The report notes (p.116) that ethnicity pay gaps are relatively small at NHS senior manager level and very between different BME groups and white staff and concludes:
“Such a picture is not consistent with a pattern one might expect of systemic discrimination, although undoubtedly, there will be cases of discrimination and bias in what is the largest employer in the country.”
This appears to be the only evidence in the entire report produced in support of the claim that there is no “systematic discrimination” in the NHS.
This conclusion ignores the rather obvious question about why the proportion of senior managers from BME backgrounds has been (and still is) so much lower than the proportion of senior managers from White backgrounds. It ignores the detailed data showing that currently across all grades it is 1.61 times more likely that White staff will be appointed once shortlisted compared to BME staff, and that there is a steep ethnicity gradient in which the proportion of BME staff declines as the grade gets higher.
For example, 27.5% of Band 5 Agenda for Change staff are from BME heritage but this drops at senior manager level to 10.5% (Band 8C) and 8.0% (Band 8D), something not mentioned in the report.

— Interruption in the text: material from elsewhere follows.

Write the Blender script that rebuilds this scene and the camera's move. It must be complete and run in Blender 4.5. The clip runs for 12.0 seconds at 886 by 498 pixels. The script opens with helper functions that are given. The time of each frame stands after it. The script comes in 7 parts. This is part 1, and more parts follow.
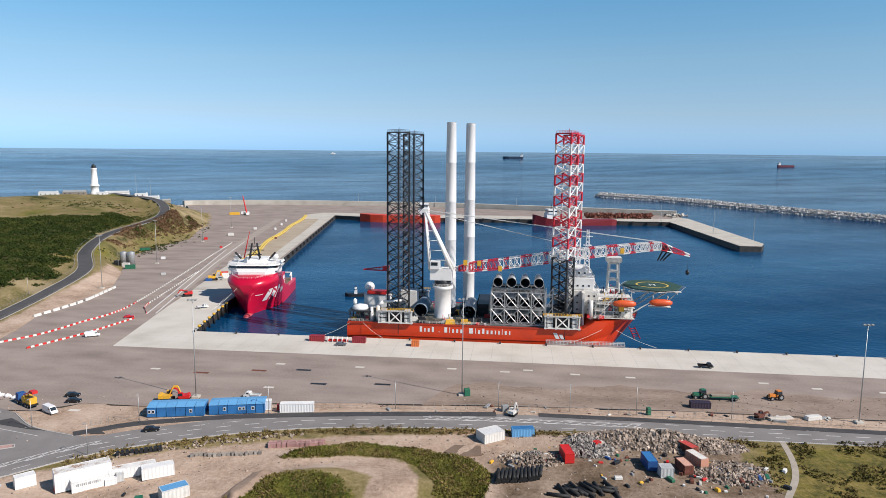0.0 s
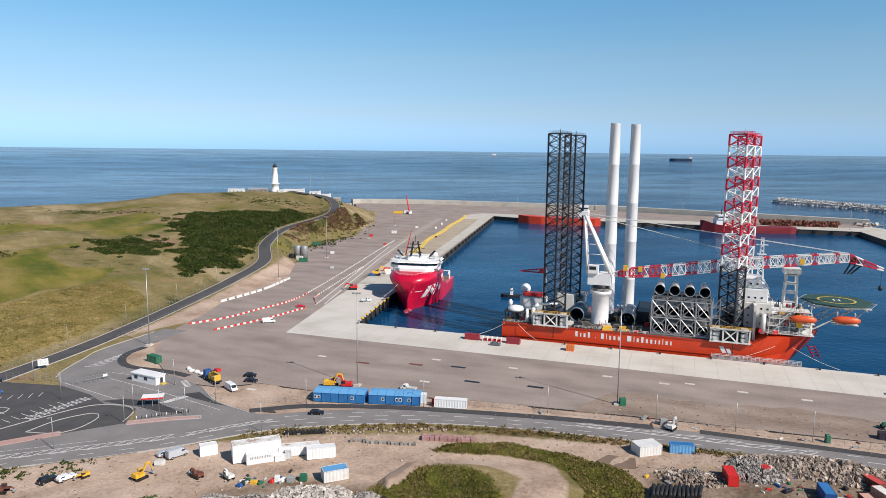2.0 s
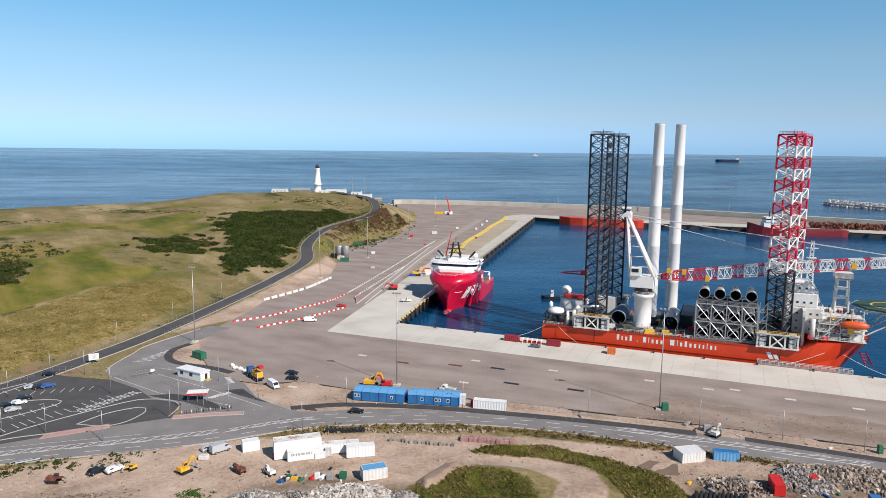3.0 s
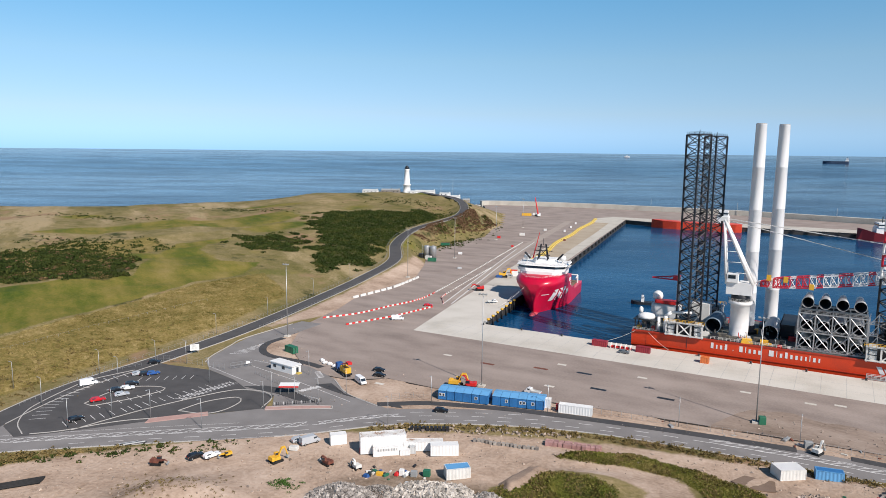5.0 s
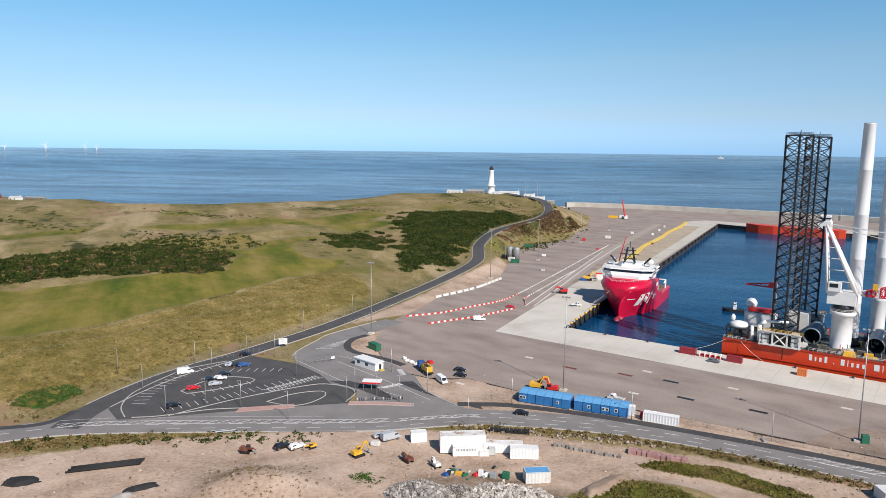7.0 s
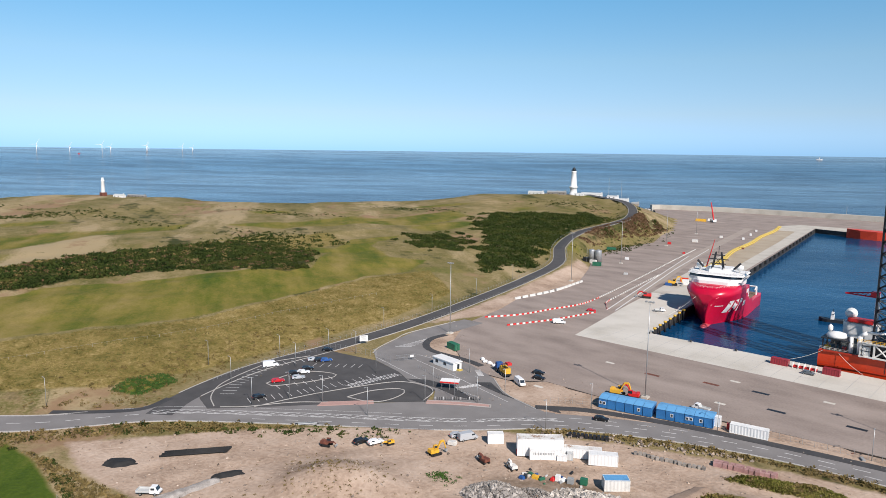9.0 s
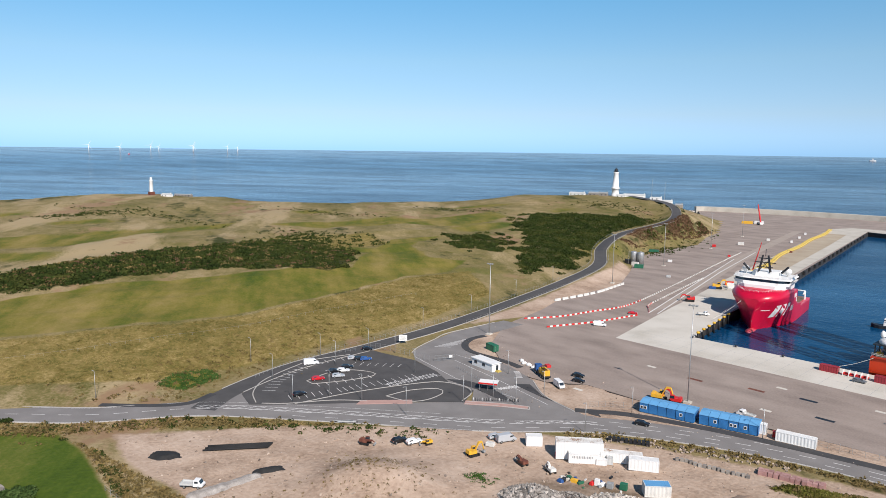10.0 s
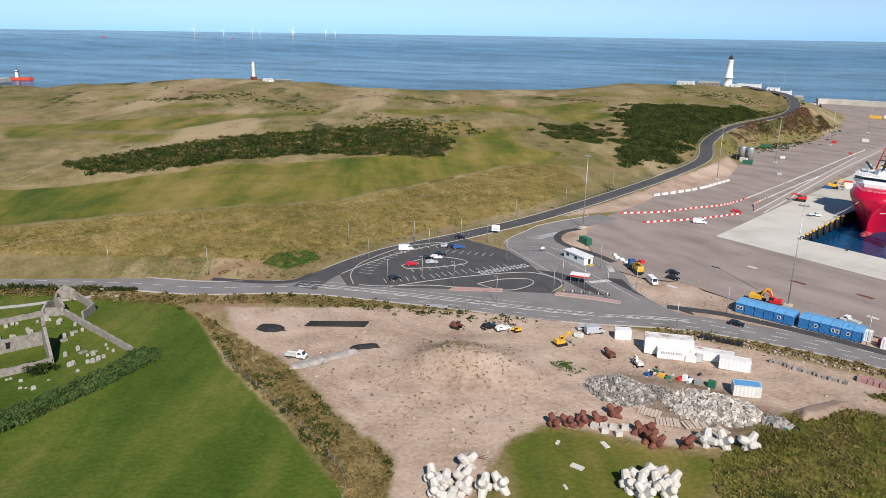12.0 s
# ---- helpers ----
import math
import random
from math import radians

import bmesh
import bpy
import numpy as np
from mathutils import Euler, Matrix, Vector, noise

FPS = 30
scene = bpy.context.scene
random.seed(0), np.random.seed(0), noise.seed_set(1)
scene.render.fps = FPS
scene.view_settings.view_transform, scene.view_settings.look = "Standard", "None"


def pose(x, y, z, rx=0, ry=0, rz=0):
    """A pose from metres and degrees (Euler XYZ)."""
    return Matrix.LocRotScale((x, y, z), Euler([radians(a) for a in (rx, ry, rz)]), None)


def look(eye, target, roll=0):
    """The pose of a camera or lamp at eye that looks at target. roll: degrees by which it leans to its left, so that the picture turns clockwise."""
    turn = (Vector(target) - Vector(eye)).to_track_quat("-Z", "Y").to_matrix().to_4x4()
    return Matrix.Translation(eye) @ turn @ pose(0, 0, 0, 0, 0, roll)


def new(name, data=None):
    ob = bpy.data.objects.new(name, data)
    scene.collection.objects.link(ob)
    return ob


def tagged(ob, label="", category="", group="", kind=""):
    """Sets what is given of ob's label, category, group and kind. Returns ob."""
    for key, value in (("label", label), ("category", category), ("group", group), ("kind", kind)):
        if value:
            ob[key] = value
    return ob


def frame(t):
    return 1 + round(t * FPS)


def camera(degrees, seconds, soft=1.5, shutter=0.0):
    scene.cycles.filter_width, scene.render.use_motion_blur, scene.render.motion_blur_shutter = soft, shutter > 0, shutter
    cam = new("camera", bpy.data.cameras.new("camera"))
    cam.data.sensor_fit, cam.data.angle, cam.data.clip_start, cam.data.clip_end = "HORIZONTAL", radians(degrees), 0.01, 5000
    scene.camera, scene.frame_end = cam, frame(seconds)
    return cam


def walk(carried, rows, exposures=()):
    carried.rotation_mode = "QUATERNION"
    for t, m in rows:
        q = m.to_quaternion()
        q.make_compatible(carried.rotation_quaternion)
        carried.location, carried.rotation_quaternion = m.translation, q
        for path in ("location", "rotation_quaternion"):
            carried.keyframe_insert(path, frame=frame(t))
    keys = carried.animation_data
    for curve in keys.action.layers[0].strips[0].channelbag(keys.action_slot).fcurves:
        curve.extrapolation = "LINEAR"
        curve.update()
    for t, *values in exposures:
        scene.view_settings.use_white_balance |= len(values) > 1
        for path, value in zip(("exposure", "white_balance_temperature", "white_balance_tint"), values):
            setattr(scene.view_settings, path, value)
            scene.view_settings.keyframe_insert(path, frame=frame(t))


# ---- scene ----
cam = camera(64.52, 12.0, soft=0.8)
PATH = [
    (0.0, pose(0, 0, 80, 81.937, -0.543, 0.000)),
    (0.5, pose(0, 0, 80, 81.888, -0.548, 4.358)),
    (1.0, pose(0, 0, 80, 81.889, -0.578, 9.564)),
    (1.5, pose(0, 0, 80, 81.905, -0.590, 11.279)),
    (2.0, pose(0, 0, 80, 81.920, -0.618, 12.927)),
    (2.5, pose(0, 0, 80, 81.929, -0.612, 14.567)),
    (3.0, pose(0, 0, 80, 81.952, -0.599, 16.238)),
    (5.0, pose(0, 0, 80, 81.968, -0.581, 23.405)),
    (5.5, pose(0, 0, 80, 81.980, -0.581, 25.175)),
    (6.0, pose(0, 0, 80, 81.985, -0.621, 26.901)),
    (6.5, pose(0, 0, 80, 81.976, -0.612, 28.579)),
    (7.0, pose(0, 0, 80, 81.960, -0.652, 30.257)),
    (9.0, pose(0, 0, 80, 81.948, -0.681, 36.850)),
    (9.5, pose(0, 0, 80, 81.948, -0.736, 38.505)),
    (10.0, pose(0, 0, 80, 81.954, -0.709, 40.127)),
    (10.5, pose(0, 0, 80, 81.947, -0.748, 41.745)),
    (11.0, pose(0, 0, 80, 81.950, -0.714, 43.354)),
    (11.5, pose(0, 0, 80, 78.667, -0.771, 45.545)),
    (12.0, pose(0, 0, 80, 72.893, -0.806, 47.964)),
]
walk(cam, PATH, [(0.0, 0.29, 6300, 11), (12.0, 0.29, 6300, 11)])

# ---- world and sun ----
SUN_AZ, SUN_EL = radians(-29.6), radians(40)
world = bpy.data.worlds.new("sky")
scene.world = world
world.use_nodes = True
wn = world.node_tree.nodes
sky = wn.new("ShaderNodeTexSky")
sky.sky_type = "NISHITA"
sky.sun_disc = False
sky.sun_elevation = SUN_EL
sky.sun_rotation = radians(90) - SUN_AZ
sky.altitude, sky.air_density, sky.dust_density, sky.ozone_density = 0, 0.8, 0.0, 6.0
wn["Background"].inputs["Strength"].default_value = 0.119
# sea haze: the air near the horizon is bluer and duller than a clear sky's, and paler above
where, parts, haze, tinted = wn.new("ShaderNodeTexCoord"), wn.new("ShaderNodeSeparateXYZ"), wn.new("ShaderNodeValToRGB"), wn.new("ShaderNodeMix")
tinted.data_type, tinted.blend_type = "RGBA", "MULTIPLY"
tinted.inputs[0].default_value = 1.0
HAZE = ((0.0, (0.34, 0.55, 0.92)), (0.022, (0.52, 0.64, 0.86)), (0.05, (0.72, 0.70, 0.72)), (0.12, (0.89, 0.88, 0.75)), (0.2, (0.78, 1.0, 0.87)), (0.5, (0.62, 0.72, 0.66)), (1.0, (0.46, 0.54, 0.52)))
while len(haze.color_ramp.elements) < len(HAZE):
    haze.color_ramp.elements.new(0.5)
for e, (at, c) in zip(haze.color_ramp.elements, HAZE):
    e.position, e.color = at, (*c, 1)
for a, c in ((where.outputs["Generated"], parts.inputs[0]), (parts.outputs["Z"], haze.inputs[0]), (sky.outputs[0], tinted.inputs[6]), (haze.outputs[0], tinted.inputs[7]), (tinted.outputs[2], wn["Background"].inputs["Color"])):
    world.node_tree.links.new(a, c)
sun_data = bpy.data.lights.new("sun", "SUN")
sun_data.energy, sun_data.angle, sun_data.color = 5.0, radians(0.55), (1.0, 0.905, 0.815)
sun = new("sun", sun_data)
to_sun = Vector((math.cos(SUN_EL) * math.cos(SUN_AZ), math.cos(SUN_EL) * math.sin(SUN_AZ), math.sin(SUN_EL)))
sun.matrix_world = look(Vector((0, 0, 300)) + to_sun * 100, Vector((0, 0, 300)))
scene.view_settings.exposure = 0.0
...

The Report counter-poses cognitive bias to demographic bias. It states:
“Greater emphasis should be placed on diversity of thought and perspective around a board table which is not associated with anyone’s race or ethnicity.”
This feels like a polite version of Dominic Cummings’ claim that people “talk a lot about ‘diversity’ but they rarely mean ‘true cognitive diversity.’ They are usually babbling about ‘gender identity diversity’ […] What [we need] is not more drivel about ‘identity’ and ‘diversity’ from Oxbridge humanities graduates but more genuine cognitive diversity”.
In fact we need both cognitive and demographic diversity since, as Scott Page (2017) and others demonstrate, they are not alternatives but very significantly overlap.
The employment section of the Commission report demonstrates the danger of reaching conclusions and then looking for evidence to support them.
It will not assist the work to reduce racism in public sector employment and risks doing the exact opposite unless rebuffed.